The question—why is the book called Sex Expression in Literature when in so many chapters there is comparatively little mention of sex expression?—will undoubtedly rise in the minds of many. In the chapters where sex expression is given but brief discussion, it is because those periods of literature were notably sexless in substance. Where sex realities were obscured by euphemisms and mossy-leaves of phrase, or perverted into sickening romance, sex expression in literature was reduced to a eunuchoidal gesture. In other words, where sex expression is not dealt with, it is because there is no sex expression—because it has been subdued or repressed, castrated from literature. In this reference, it is also hoped that the reader will remember that social and economic trends are emphasized, because it is only through them that changing sex attitudes in literature are explicable. This study of sex attitudes and their expression, it



is significant to add by way of conclusion, does not pretend to completeness. It is a pioneer and not a final attempt.
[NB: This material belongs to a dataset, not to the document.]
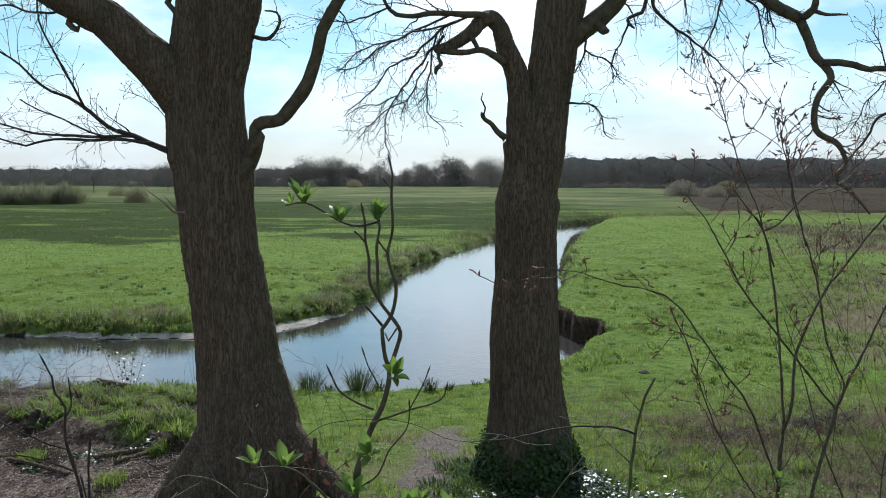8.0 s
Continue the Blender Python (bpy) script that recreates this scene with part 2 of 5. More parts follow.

In flashing a new light upon many phases of sex expression in literature, it is hoped that it will open the way to more extensive studies in the sociological method.

It only remains for me to thank those who have so generously aided in the tedious and uninviting tasks of reading proof and making an index-Frida Ilmer, George Shugar, Irving Sollins, Alan Klein, Sophia and Meyer Steinbach. For infinite other helps I am deeply indebted to Bessie Peretz. To Helen Calverton my gratitude is beyond acknowledgment.